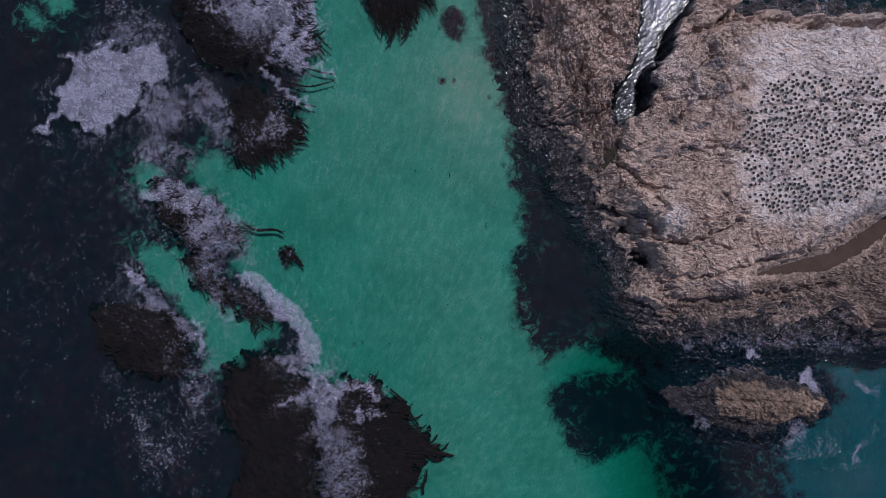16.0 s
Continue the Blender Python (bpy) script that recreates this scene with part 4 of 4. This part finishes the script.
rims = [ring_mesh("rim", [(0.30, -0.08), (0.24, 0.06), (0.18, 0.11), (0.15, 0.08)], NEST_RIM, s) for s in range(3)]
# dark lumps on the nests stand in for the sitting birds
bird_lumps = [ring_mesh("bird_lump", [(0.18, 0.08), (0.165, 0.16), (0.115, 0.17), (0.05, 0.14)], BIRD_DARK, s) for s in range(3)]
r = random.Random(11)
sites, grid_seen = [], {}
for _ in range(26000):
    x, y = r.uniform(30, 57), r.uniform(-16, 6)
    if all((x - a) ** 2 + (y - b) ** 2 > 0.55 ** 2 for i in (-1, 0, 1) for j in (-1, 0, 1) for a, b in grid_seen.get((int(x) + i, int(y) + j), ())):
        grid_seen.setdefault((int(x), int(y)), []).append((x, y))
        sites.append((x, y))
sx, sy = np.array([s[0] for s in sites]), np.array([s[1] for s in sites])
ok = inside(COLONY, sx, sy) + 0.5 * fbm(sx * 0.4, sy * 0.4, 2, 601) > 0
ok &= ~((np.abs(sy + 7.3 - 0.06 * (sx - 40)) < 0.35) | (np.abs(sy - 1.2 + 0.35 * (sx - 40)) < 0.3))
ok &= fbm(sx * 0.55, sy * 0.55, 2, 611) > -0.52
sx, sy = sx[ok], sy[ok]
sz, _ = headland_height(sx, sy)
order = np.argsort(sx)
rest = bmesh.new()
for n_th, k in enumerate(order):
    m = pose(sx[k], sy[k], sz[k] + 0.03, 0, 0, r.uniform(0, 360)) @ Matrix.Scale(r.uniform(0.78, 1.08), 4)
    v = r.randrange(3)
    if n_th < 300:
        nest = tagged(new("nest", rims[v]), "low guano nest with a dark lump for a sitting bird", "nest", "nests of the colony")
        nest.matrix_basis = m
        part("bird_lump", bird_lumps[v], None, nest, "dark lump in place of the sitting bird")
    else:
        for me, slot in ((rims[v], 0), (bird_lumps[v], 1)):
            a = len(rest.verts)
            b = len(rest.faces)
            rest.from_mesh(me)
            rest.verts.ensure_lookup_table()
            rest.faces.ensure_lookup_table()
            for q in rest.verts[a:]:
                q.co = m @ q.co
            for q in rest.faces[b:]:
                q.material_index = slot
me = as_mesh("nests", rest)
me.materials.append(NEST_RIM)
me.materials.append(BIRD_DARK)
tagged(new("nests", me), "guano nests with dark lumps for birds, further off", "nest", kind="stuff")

════════

- Task statement: Repeat the material above verbatim, with no pictures in the output.

- Response:
16.0 s
Continue the Blender Python (bpy) script that recreates this scene with part 4 of 4. This part finishes the script.
rims = [ring_mesh("rim", [(0.30, -0.08), (0.24, 0.06), (0.18, 0.11), (0.15, 0.08)], NEST_RIM, s) for s in range(3)]
# dark lumps on the nests stand in for the sitting birds
bird_lumps = [ring_mesh("bird_lump", [(0.18, 0.08), (0.165, 0.16), (0.115, 0.17), (0.05, 0.14)], BIRD_DARK, s) for s in range(3)]
r = random.Random(11)
sites, grid_seen = [], {}
for _ in range(26000):
    x, y = r.uniform(30, 57), r.uniform(-16, 6)
    if all((x - a) ** 2 + (y - b) ** 2 > 0.55 ** 2 for i in (-1, 0, 1) for j in (-1, 0, 1) for a, b in grid_seen.get((int(x) + i, int(y) + j), ())):
        grid_seen.setdefault((int(x), int(y)), []).append((x, y))
        sites.append((x, y))
sx, sy = np.array([s[0] for s in sites]), np.array([s[1] for s in sites])
ok = inside(COLONY, sx, sy) + 0.5 * fbm(sx * 0.4, sy * 0.4, 2, 601) > 0
ok &= ~((np.abs(sy + 7.3 - 0.06 * (sx - 40)) < 0.35) | (np.abs(sy - 1.2 + 0.35 * (sx - 40)) < 0.3))
ok &= fbm(sx * 0.55, sy * 0.55, 2, 611) > -0.52
sx, sy = sx[ok], sy[ok]
sz, _ = headland_height(sx, sy)
order = np.argsort(sx)
rest = bmesh.new()
for n_th, k in enumerate(order):
    m = pose(sx[k], sy[k], sz[k] + 0.03, 0, 0, r.uniform(0, 360)) @ Matrix.Scale(r.uniform(0.78, 1.08), 4)
    v = r.randrange(3)
    if n_th < 300:
        nest = tagged(new("nest", rims[v]), "low guano nest with a dark lump for a sitting bird", "nest", "nests of the colony")
        nest.matrix_basis = m
        part("bird_lump", bird_lumps[v], None, nest, "dark lump in place of the sitting bird")
    else:
        for me, slot in ((rims[v], 0), (bird_lumps[v], 1)):
            a = len(rest.verts)
            b = len(rest.faces)
            rest.from_mesh(me)
            rest.verts.ensure_lookup_table()
            rest.faces.ensure_lookup_table()
            for q in rest.verts[a:]:
                q.co = m @ q.co
            for q in rest.faces[b:]:
                q.material_index = slot
me = as_mesh("nests", rest)
me.materials.append(NEST_RIM)
me.materials.append(BIRD_DARK)
tagged(new("nests", me), "guano nests with dark lumps for birds, further off", "nest", kind="stuff")